▶ [To be done]
Skip the pictures. Transcribe the rest of the data below without changing a word.

▶ [Collected data]
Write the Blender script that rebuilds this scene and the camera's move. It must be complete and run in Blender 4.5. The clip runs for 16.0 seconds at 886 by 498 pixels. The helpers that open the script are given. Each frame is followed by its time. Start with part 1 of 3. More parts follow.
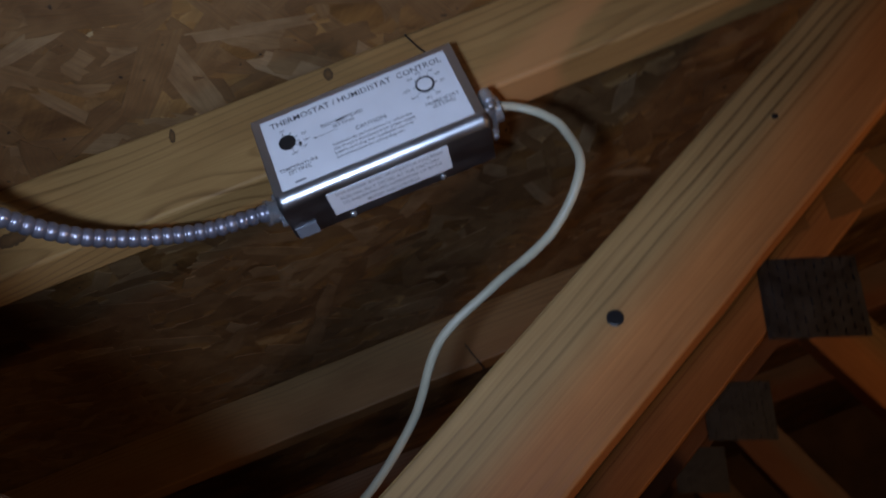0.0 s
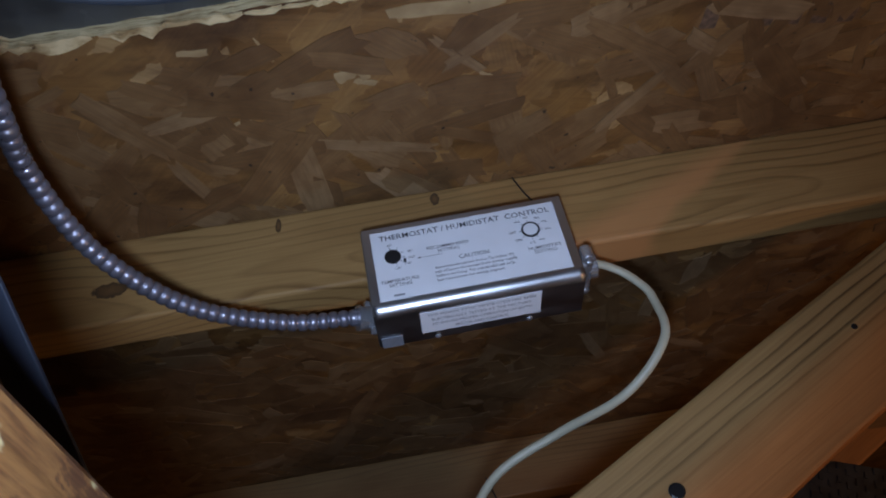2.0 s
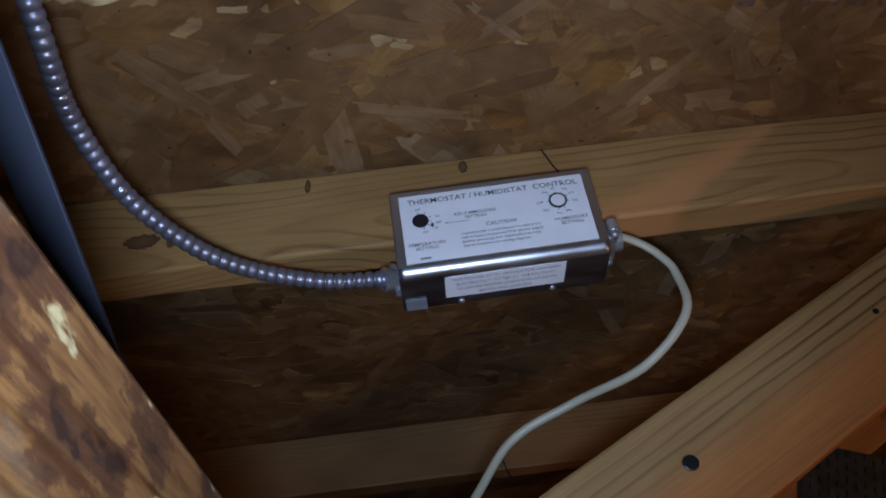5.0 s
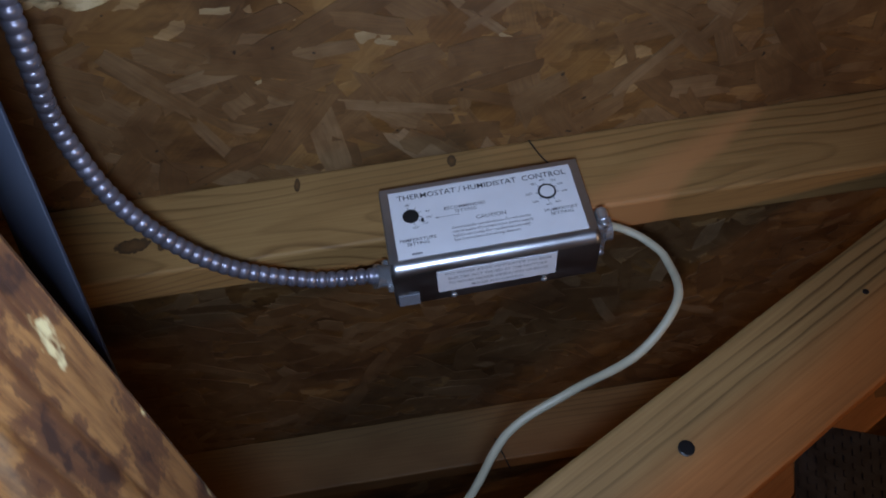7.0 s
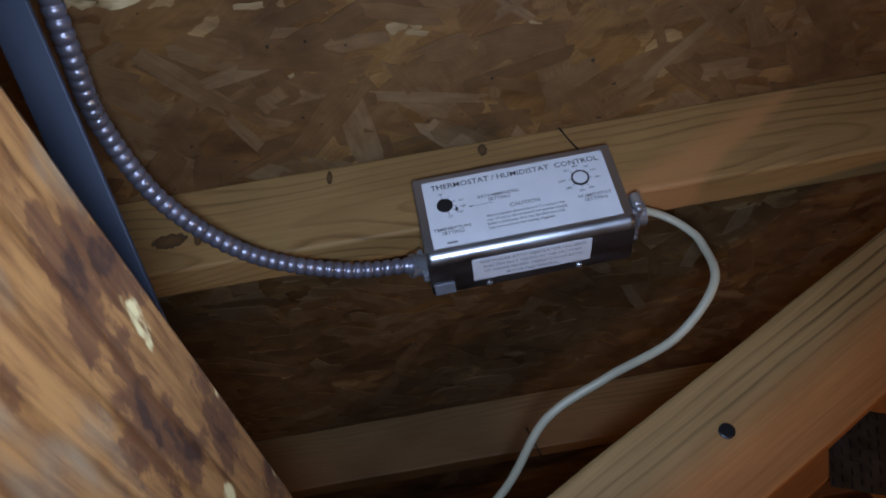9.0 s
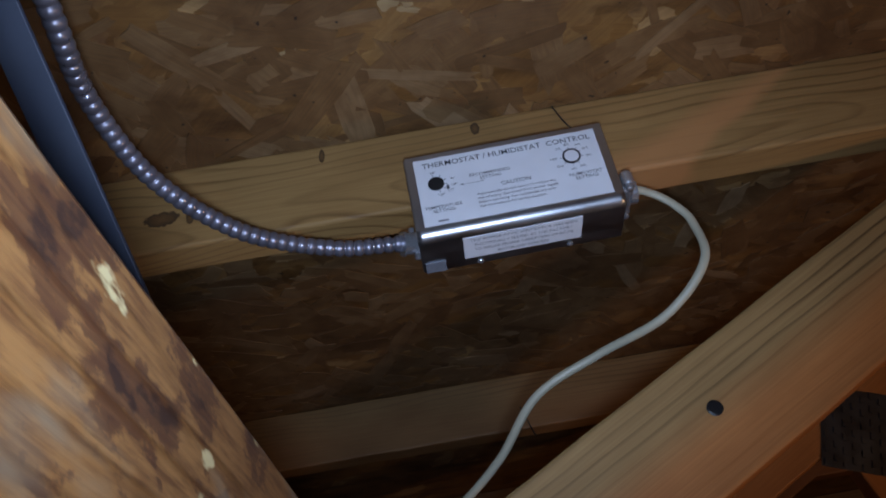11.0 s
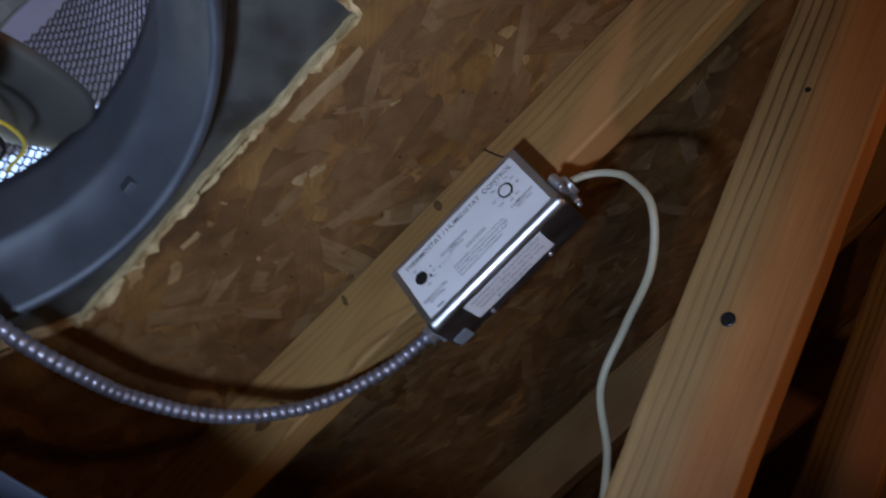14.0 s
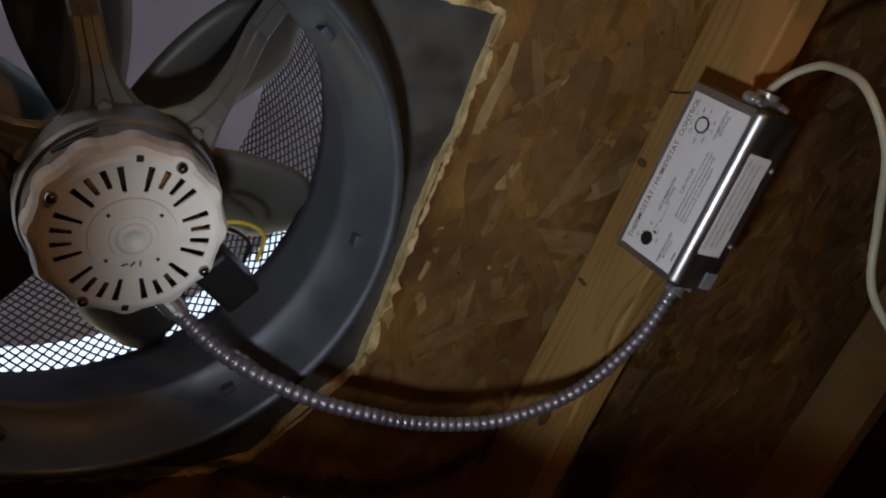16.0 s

▶ [Worked answer]
Write the Blender script that rebuilds this scene and the camera's move. It must be complete and run in Blender 4.5. The clip runs for 16.0 seconds at 886 by 498 pixels. The helpers that open the script are given. Each frame is followed by its time. Start with part 1 of 3. More parts follow.
0.0 s
2.0 s
5.0 s
7.0 s
9.0 s
11.0 s
14.0 s
16.0 s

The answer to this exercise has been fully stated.